Portugal is no exception to this reality: soon after Portugal's accession to the European Union, a huge investment in infra-structures, with the contingent of immigrants from PALOP unable to make up for the workforce needs, caused the arrival of many immigrants from different origins, including from non-Lusophone African countries. However, the presence of these immigrants was always obscured by the perception that the African immigrants in Portugal came solely from PALO, and this perception was only changes with the first extraordinary regularization in 1993, which revealed the presence of other non-Lusophone Africans in Portugal. Nowadays, the African immigration on Portugal spreads the continent's diversity with the presence of Anglophone, Francophone, Lusophone and Maghrebi immigrants.
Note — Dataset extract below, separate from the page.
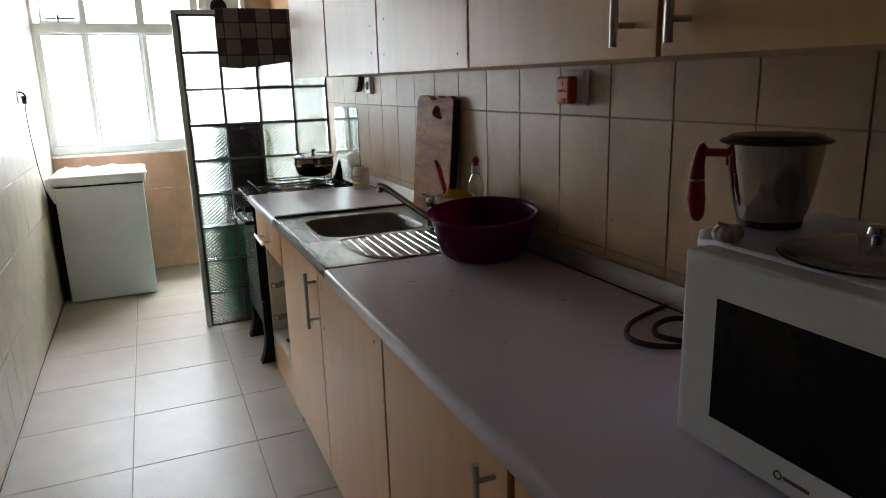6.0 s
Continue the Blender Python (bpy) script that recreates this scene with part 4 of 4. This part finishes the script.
def build_jug():
    j = thing("mixer_jug", "steel mixer jug with dark lid and red handle on microwave", "jug")
    c = (0.802, -0.081, 1.1765)
    j.matrix_basis = Matrix.Translation(c) @ Matrix.Diagonal((0.96, 0.96, 1.07, 1)) @ Matrix.Translation([-v for v in c])
    part("jar", lathe(bmesh.new(), [(0, 0.0), (0.040, 0.0), (0.0425, 0.003), (0.0475, 0.012), (0.0535, 0.028), (0.0595, 0.053), (0.0650, 0.085), (0.0672, 0.104), (0.0689, 0.1145), (0.0665, 0.1145), (0.0635, 0.085), (0.058, 0.053), (0.046, 0.014), (0, 0.008)], c, 48), M["mirror_steel"], j)
    part("base_ring", lathe(bmesh.new(), [(0.0405, 0.0000), (0.0450, 0.0010), (0.0465, 0.0060), (0.0470, 0.0105)], c, 48), M["rubber"], j)
    lid = part("lid", lathe(bmesh.new(), [(0.0636, 0.1150), (0.0763, 0.1150), (0.0800, 0.1171), (0.0774, 0.1198), (0.0700, 0.1214), (0.0636, 0.1256), (0.0551, 0.1267), (0, 0.1277)], c, 48), M["smoke"], j, "smoky brown plastic lid")
    d = Vector((-0.72, 0.69, 0)).normalized()
    cc = Vector(c)
    z = Vector((0, 0, 1))
    part("handle", tube(bmesh.new(), [cc + d * 0.098 + z * 0.110, cc + d * 0.104 + z * 0.104, cc + d * 0.108 + z * 0.086, cc + d * 0.109 + z * 0.060, cc + d * 0.108 + z * 0.034, cc + d * 0.105 + z * 0.010, cc + d * 0.103 + z * 0.002], [0.005, 0.0085, 0.0095, 0.0125, 0.0145, 0.0105, 0.003], 14, flat=1.0), M["dark_red"], j)
    part("handle_arm", tube(bmesh.new(), [cc + d * 0.062 + z * 0.100, cc + d * 0.082 + z * 0.1005, cc + d * 0.104 + z * 0.101], 0.0075, 12, flat=0.8), M["dark_red"], j)
    part("handle_mount", new_box(c[0] + d.x * 0.062 - 0.006, c[0] + d.x * 0.062 + 0.006, c[1] + d.y * 0.062 - 0.006, c[1] + d.y * 0.062 + 0.006, c[2] + 0.082, c[2] + 0.104, bevel=0.003), M["chrome"], j)


M["mirror_steel"] = material("polished_steel", (0.46, 0.44, 0.41), 0.09, 1.0, vary=0.05, bump=0.02)
M["dark_red"] = material("dark_red_plastic", (0.28, 0.008, 0.008), 0.5, shine=0.25, vary=0.06)
M["smoke"] = material("smoky_plastic", (0.05, 0.035, 0.025), 0.25, vary=0.15)
build_jug()


def build_garlic():
    g = thing("garlic_bulb", "white garlic bulb on the microwave", "garlic")
    for k in range(7):
        a = 2 * math.pi * k / 7
        bmx = bmesh.new()
        bmesh.ops.create_uvsphere(bmx, u_segments=14, v_segments=10, radius=0.0115, matrix=Matrix.Translation((0.672 + 0.0095 * math.cos(a), -0.128 + 0.0095 * math.sin(a), 1.1877)) @ Matrix.Diagonal((1, 1, 0.98, 1)))
        part("clove", bmx, M["garlic"], g)
    part("stalk", rod(bmesh.new(), (0.672, -0.128, 1.192), (0.660, -0.120, 1.203), 0.006, 10, 0.002), M["garlic"], g)


build_garlic()
plate = thing("glass_tray", "round clear glass lid with a metal knob lying on the microwave", "glass lid")
PC = (0.757, -0.277, 1.1765)
part("disc", lathe(bmesh.new(), [(0, 0.012), (0.07, 0.010), (0.100, 0.003), (0.106, 0.0), (0.109, 0.002), (0.106, 0.005), (0.07, 0.014), (0, 0.016)], PC, 48), M["lid_glass"], plate)
part("knob", lathe(bmesh.new(), [(0.006, 0.016), (0.006, 0.024), (0.013, 0.030), (0.011, 0.038), (0, 0.040)], PC, 18), M["chrome"], plate)


packet = thing("red_packet", "small red packet standing beside the white microwave", "packet")
part("box", new_box(0.785, 0.83, -0.025, 0.045, 0.9005, 0.955, bevel=0.003), M["red"], packet)
part("flap", new_box(0.790, 0.825, -0.020, 0.040, 0.9552, 0.957, bevel=0.0005), M["white"], packet)

for y, z in ((2.473, 1.242), (0.542, 1.058), (0.624, 0.975)):
    solid("plug_mark", rod(bmesh.new(), (EAST - 0.0012, y, z), (EAST + 0.001, y, z), 0.002, 8), M["edge_dark"], "small dark drill mark in a wall tile", "mark", group="drill marks in the tiles")

# ---- tiles, piece by piece ----
TILES = {}


def tile_mesh(w, h, mat, name, gap=0.0016, chamfer=0.0009, out=0.003):
    key = (round(w, 3), round(h, 3), name)
    if key in TILES:
        return TILES[key]
    a, b = w / 2 - gap, h / 2 - gap
    c, d = a - chamfer, b - chamfer
    v = [(-a, -b, -out), (a, -b, -out), (a, b, -out), (-a, b, -out), (-a, -b, -chamfer), (a, -b, -chamfer), (a, b, -chamfer), (-a, b, -chamfer), (-c, -d, 0), (c, -d, 0), (c, d, 0), (-c, d, 0)]
    f = [(8, 9, 10, 11)]
    for k in range(4):
        j = (k + 1) % 4
        f += [(k, j, 4 + j, 4 + k), (4 + k, 4 + j, 8 + j, 8 + k)]
    me = bpy.data.meshes.new(name)
    me.from_pydata(v, [], f)
    me.materials.append(mat)
    TILES[key] = me
    return me


def cuts(lo, hi, joint, pitch):
    k0 = math.floor((lo - joint) / pitch)
    edges = [lo] + [joint + k * pitch for k in range(k0, k0 + 200) if lo + 0.01 < joint + k * pitch < hi - 0.01] + [hi]
    return list(zip(edges, edges[1:]))


def lay(parent, us, vs, mat, place, name="tile", skip=None, **k):
    for u0, u1 in us:
        for v0, v1 in vs:
            if skip and skip((u0 + u1) / 2, (v0 + v1) / 2):
                continue
            ob = new(name, tile_mesh(u1 - u0, v1 - v0, mat, name + "_" + mat.name, **k))
            ob.parent = parent
            tilt = pose(0, 0, 0, random.uniform(-0.12, 0.12), random.uniform(-0.12, 0.12), 0)
            ob.matrix_basis = place((u0 + u1) / 2, (v0 + v1) / 2) @ tilt


TW, TH = 0.2175, 0.3265
rows = cuts(0.0, TOP, 0.0, TH)
to_west = Matrix(((0, 0, -1), (-1, 0, 0), (0, 1, 0))).to_4x4()
to_east = Matrix(((0, 0, 1), (1, 0, 0), (0, 1, 0))).to_4x4()
to_south = Matrix(((1, 0, 0), (0, 0, -1), (0, 1, 0))).to_4x4()
# Shaded tile copy up to the screen, the paler original beyond it.
lay(wall_east, cuts(SOUTH, 3.35, 0.78, TW), rows, M["tile_shaded"], lambda u, v: Matrix.Translation((EAST, u, v)) @ to_west, gap=0.0018)
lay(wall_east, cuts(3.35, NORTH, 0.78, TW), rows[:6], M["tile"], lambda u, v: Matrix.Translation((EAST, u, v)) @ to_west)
part("plaster", new_box(EAST - 0.001, EAST + 0.003, 3.35, NORTH, rows[6][0] + 0.002, TOP), M["paint"], wall_east, "plain orange-brown painted plaster")
part("plaster", new_box(WEST - 0.04, EAST - 0.002, NORTH - 0.001, NORTH + 0.003, WZ1 + 0.001, TOP), M["paint"], wall_north, "plain orange-brown painted plaster")
WEST_TURN = Matrix.Translation((WEST, 3.2, 0)) @ Matrix.Rotation(radians(0.6), 4, "Z") @ Matrix.Translation((-WEST, -3.2, 0))
wall_west.matrix_basis = WEST_TURN
lay(wall_west, cuts(SOUTH, NORTH, 0.914, 0.197), cuts(0.0, TOP, 1.288, 0.3165), M["tile"], lambda u, v: Matrix.Translation((WEST, u, v)) @ to_east)
joint = setting("floor_joint_west", new_box(WEST - 0.002, WEST + 0.0035, SOUTH, NORTH - 0.002, 0.0004, 0.0045, bevel=0.001), M["edge_dark"], "dark open joint where floor meets the tiled wall", "trim")
joint.matrix_basis = WEST_TURN
lay(wall_north, cuts(WEST - 0.04, EAST, -0.572, 0.2285), cuts(0.0, 0.935, 0.0, TH), M["peach"], lambda u, v: Matrix.Translation((u, NORTH, v)) @ to_south)
lay(wall_north, cuts(WX1 + 0.03, EAST, 2.0, 5.0), cuts(0.935, WZ1, 0.0, TH), M["peach"], lambda u, v: Matrix.Translation((u, NORTH, v)) @ to_south)
lay(floor, cuts(WEST, EAST, -0.241, 0.467), cuts(SOUTH, NORTH, 2.285, 0.468), M["floor_tile"], lambda u, v: Matrix.Translation((u, v, 0.0)), name="floor_tile", gap=0.0017, chamfer=0.001)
Despite this reality, both the perception of the African immigration diversity and the political response to the need to acknowledge this diversity fall short of the expectations. Hence the question: where do the other Africas fit in the immigration policies?

Biographic Note:

Mamadou Ba is the leader of the Association SOS Racismo and the European Network Against Racism. He was born in Senegal, in 1974, and holds an Undergraduate Degree by the Cheikh Anta Diop University, Dakar.